Schools across the nation are making their lunch rooms healthier places.
- Learn more with the Chefs Move to Schools initiative—where chefs work with local schools to add flavorful, healthy meals to menus.
The Department of Health and Human Services issued the federal government’s first-ever Physical Activity Guidelines for Americans in 2008 to help Americans understand the types and amounts of physical activity that offer important health benefits. Physical activity is any form of exercise or movement of the body that uses energy. Some of your daily life activities—doing active chores around the house, yard work, walking the dog—are examples. The Physical Activity Guidelines for Americans recommend 60 minutes of physical aerobic activity daily for children ages 6-17 (there are no specifications for those five and under), and 30 minutes daily for adults ages 18-64.
PHYSICAL ACTIVITY GUIDELINES FOR AMERICANS MIDCOURSE REPORT: STRATEGIES TO INCREASE PHYSICAL ACTIVITY AMONG YOUTH
Physical activity is critical for overall health at every age, but today America’s youth are less active than ever before. Many settings provide opportunities to increase youth physical activity to the recommended 60 minutes or more a day, including the places kids live, learn and play. The Physical Activity Guidelines for Americans Midcourse Report: Strategies to Increase Physical Activity Among Youth describes intervention strategies for increasing physical activity among youth aged 3 to 17 years.
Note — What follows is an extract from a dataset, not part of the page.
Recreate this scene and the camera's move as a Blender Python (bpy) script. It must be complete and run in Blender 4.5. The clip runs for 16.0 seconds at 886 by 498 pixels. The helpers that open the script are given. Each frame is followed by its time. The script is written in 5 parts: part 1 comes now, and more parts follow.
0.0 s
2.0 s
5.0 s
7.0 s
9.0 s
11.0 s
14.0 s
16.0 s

Download the PAG Midcourse Report, infographic, fact sheet, and other materials at http://health.gov/paguidelines/midcourse/pag-mid-course-report-final.pdf
CHILDREN AND ADOLESCENTS (6-17 YEARS OLD)
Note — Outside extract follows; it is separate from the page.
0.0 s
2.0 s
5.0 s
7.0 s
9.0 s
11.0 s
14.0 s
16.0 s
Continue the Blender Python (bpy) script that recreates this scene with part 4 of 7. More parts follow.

Children and adolescents should get 60 minutes or more of physical activity daily. Most of the 60 or more minutes a day should be either moderate- or vigorous-intensity aerobic physical activity, and should include vigorous-intensity physical activity at least three days a week. As part of their 60 or more minutes of daily physical activity, children and adolescents should include muscle- and bone-strengthening physical activity at least three days of the week.
ADULTS (18-64 YEARS OLD)
Adults should get at least two and a half hours (150 minutes) each week of moderate-intensity aerobic physical activity. You need to do this type of activity for at least 10 minutes at a time as intervals shorter than this do not have the same health benefits. Adults should also do strengthening activities, like push-ups, sit-ups and lifting weights, at least two days a week.
Aerobic activities require moderate physical effort and include, but are not limited to: biking slowly, canoeing, ballroom dancing, general gardening, using your manual wheelchair, arm cycling, walking briskly, and water aerobics. Examples of vigorous activities are basketball, jumping rope, running or bicycling on hills, soccer, swimming laps, and martial arts.
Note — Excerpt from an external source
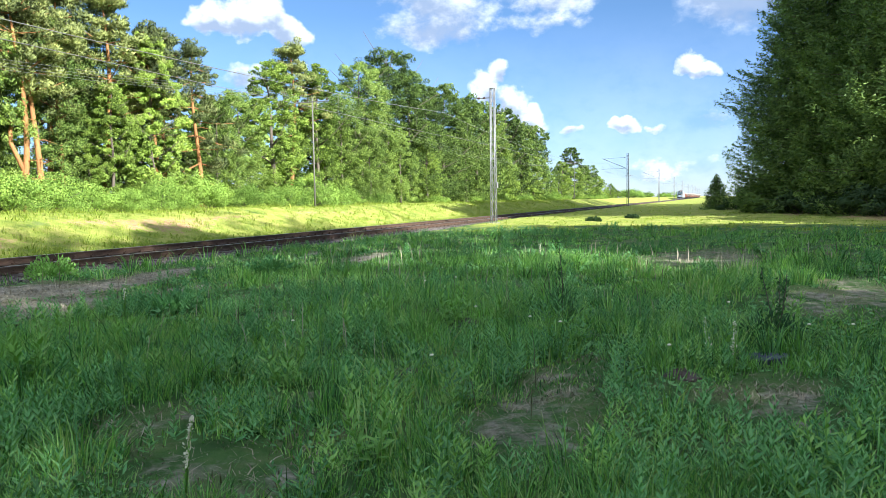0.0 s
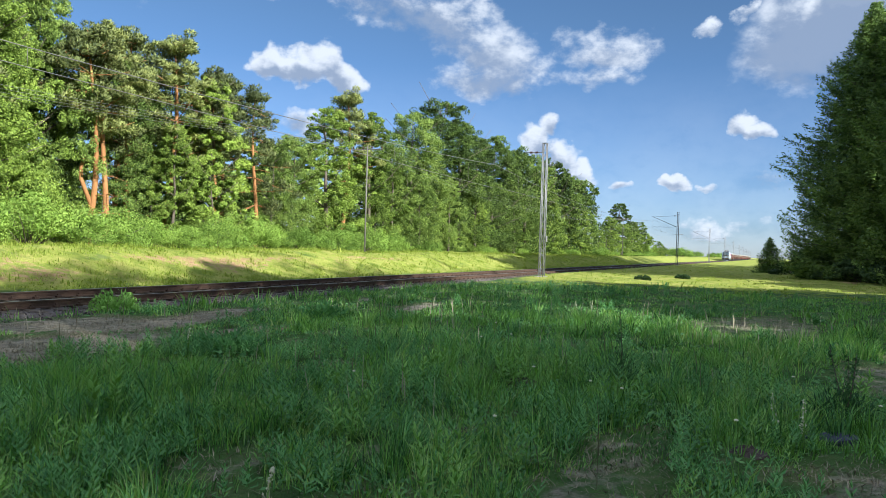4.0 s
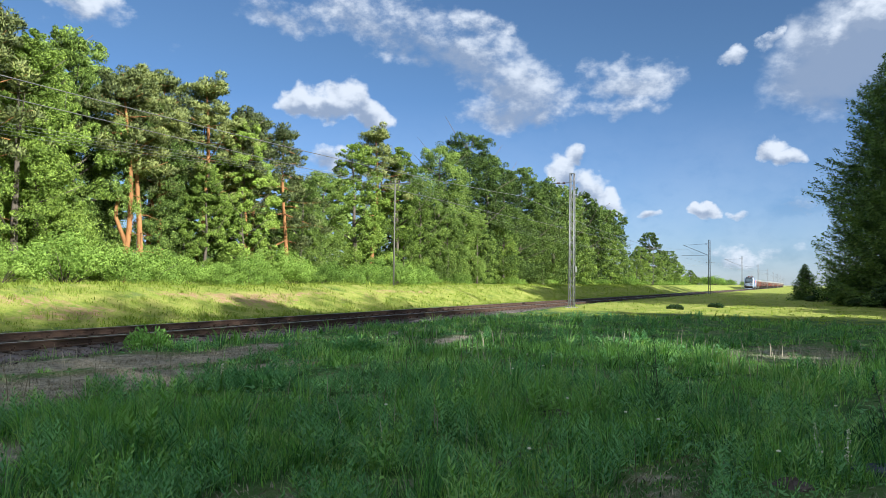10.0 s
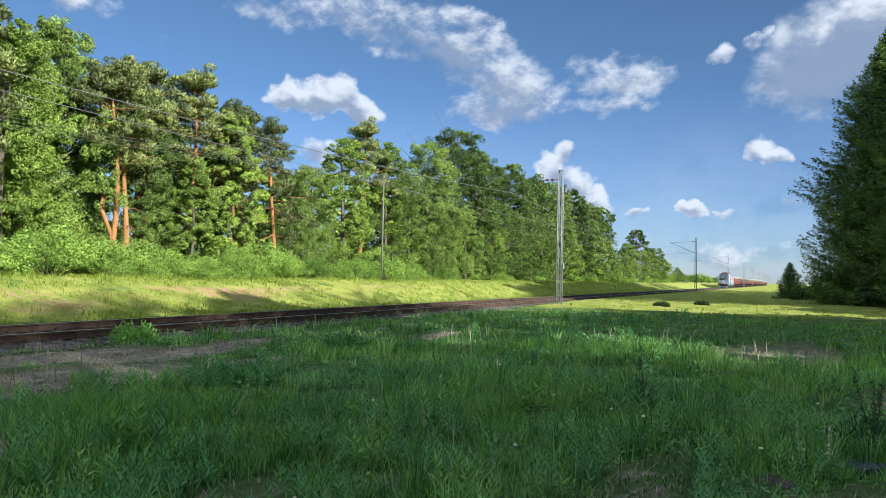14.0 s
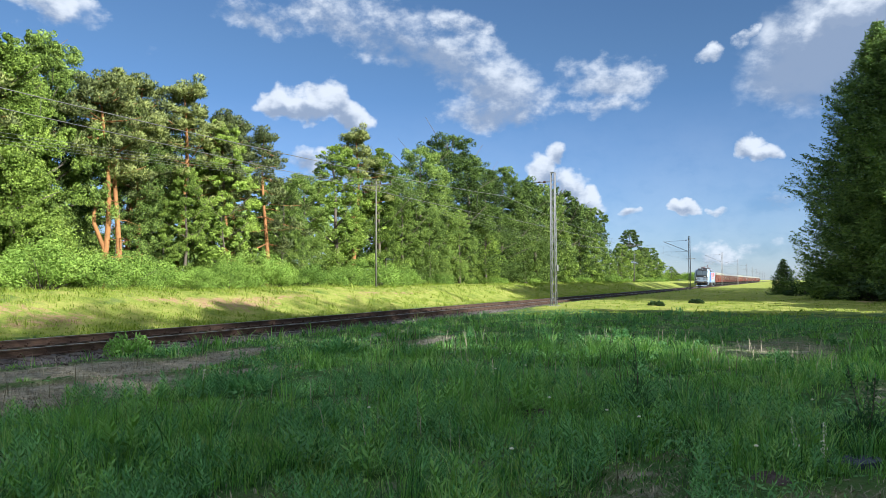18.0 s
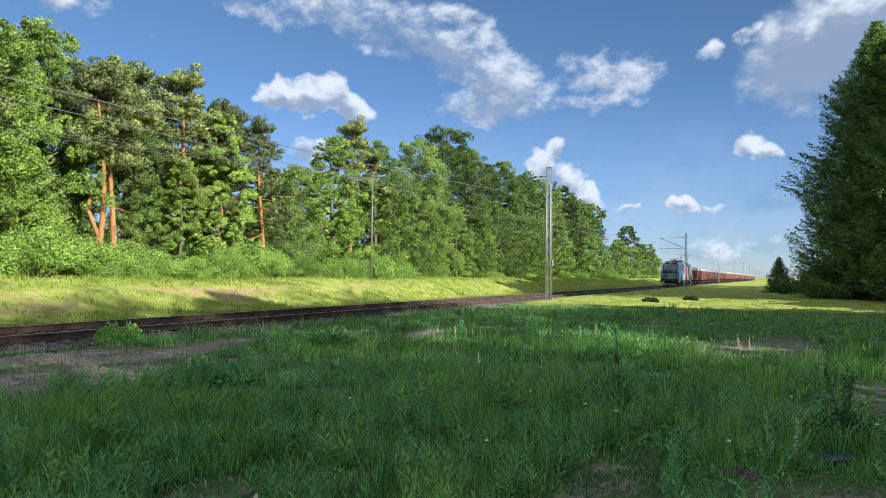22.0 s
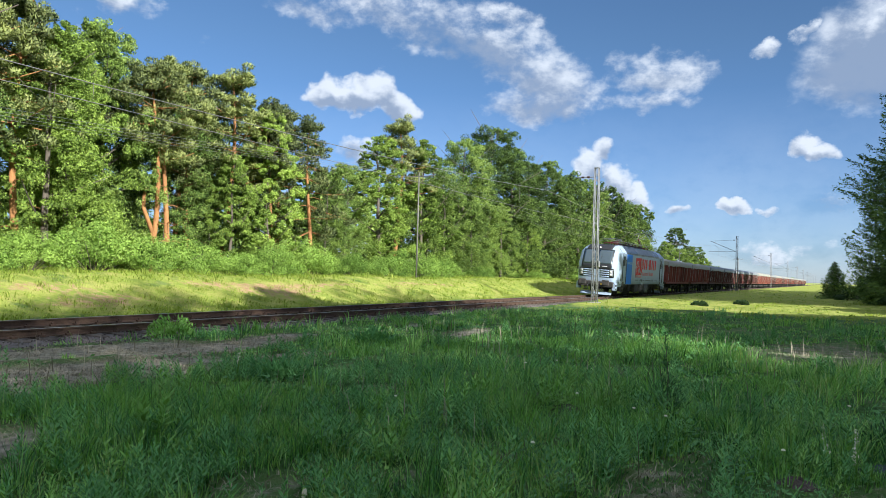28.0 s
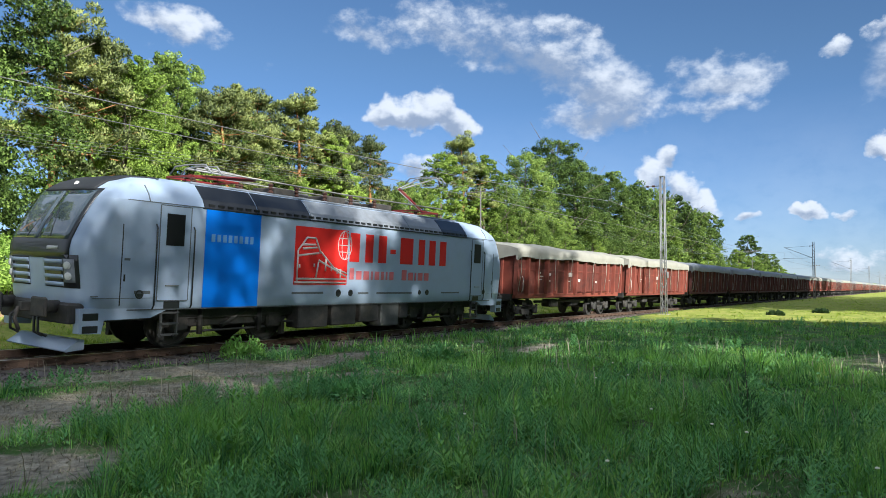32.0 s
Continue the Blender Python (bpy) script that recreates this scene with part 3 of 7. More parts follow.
def height(s, o):
    """Ground height over the rail's running level, for arrays."""
    s, o = np.asarray(s, float), np.asarray(o, float)
    near = -0.14 + 0.05 * np.sin(s * 0.31 + 1) * np.sin(o * 0.37) + 0.03 * np.sin(s * 1.1 + o * 0.7) + 0.02 * np.sin(o * 1.7 - s * 0.5)
    verge = -0.24 + 0.2 * sm(s, 31.3, 53.4)
    z = near + (verge - near) * sm(o, -8.3, -12.0) 
    bed = -0.42
    z = z + (bed - z) * sm(o, -13.6, -14.4) * sm(o, -17.5, -17.0)
    bank = -0.08 + 1.15 * sm(o, -18.7, -23.9) + 0.25 * sm(o, -24.8, -36.8) + 0.06 * np.sin(s * 0.4) * sm(o, -18.4, -20.2)
    z = np.where(o < -15.7, z + (bank - z) * sm(o, -16.95, -17.4), z)
    return z


PATCHES = [(6.0, -9.6, 3.2, 1.7), (3.2, -6.6, 1.5, 1.3), (9.5, -12.4, 2.6, 1.0), (13.0, -11.4, 0.9, 0.8), (5.0, -0.9, 1.1, 0.42), (5.7, 0.55, 0.55, 0.45), (18.2, 0.4, 2.6, 0.9), (13.0, 2.3, 2.6, 0.6), (3.5, -2.4, 0.45, 0.7), (4.6, -8.9, 2.3, 1.0), (10.95, -11.13, 2.39, 1.01), (14.08, -11.78, 1.47, 0.64), (7.54, -9.84, 2.76, 1.29), (7.27, -8.65, 1.47, 0.74), (10.67, -8.83, 1.01, 0.55), (19.78, 0.28, 2.21, 0.92), (18.03, -0.83, 1.84, 0.83), (5.93, -0.98, 0.83, 0.41), (4.97, -1.1, 0.64, 0.46), (5.98, 0.6, 0.69, 0.37), (8.1, -5.24, 0.74, 0.32), (17.48, -8.28, 1.29, 0.46), (11.5, 1.47, 1.47, 0.64), (9.2, 3.13, 1.47, 0.83), (5.15, -2.85, 0.46, 0.28), (4.23, -3.59, 0.64, 0.32), (20.24, -11.41, 1.47, 0.46), (8.83, -3.04, 0.46, 0.23), (4.78, -13.06, 4.14, 0.83), (2.76, -11.5, 2.76, 1.2)]
SANDY = [(26.0, -21.9, 8.0, 0.45), (40.0, -22.2, 7.0, 0.4), (12.0, -21.8, 6.0, 0.5), (52.0, 9.2, 8.3, 2.0), (25.0, -20.9, 4.6, 0.6), (15.6, -20.6, 2.6, 0.8), (35.0, -21.6, 4.0, 0.5), (9.0, -20.9, 2.5, 0.6), (11.2, -8.3, 0.6, 0.32), (64.0, 5.5, 7.0, 1.1)]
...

Not sure whether you are at a moderate or vigorous activity level? Try the talk test. If you can talk while you are active, then you are participating at a moderate level. If you can only say a few words without stopping to catch your breath, then you are engaging in vigorous activity.
Strengthening activities work all the major muscle groups – legs, hips, back, chest, stomach, shoulders, and arms. These activities include, but are not limited to: lifting weights, push-ups, sit-ups, and working with resistance bands. Don’t have weights? Common household items such as bottled water and soup cans can also be used.
Bone-strengthening activities produce a force on the bones that promotes bone growth and strength. This force is commonly produced by impact with the ground. The good news: bone-strengthening activities can also be aerobic and muscle-strengthening like running, jumping rope, basketball, tennis, and hopscotch.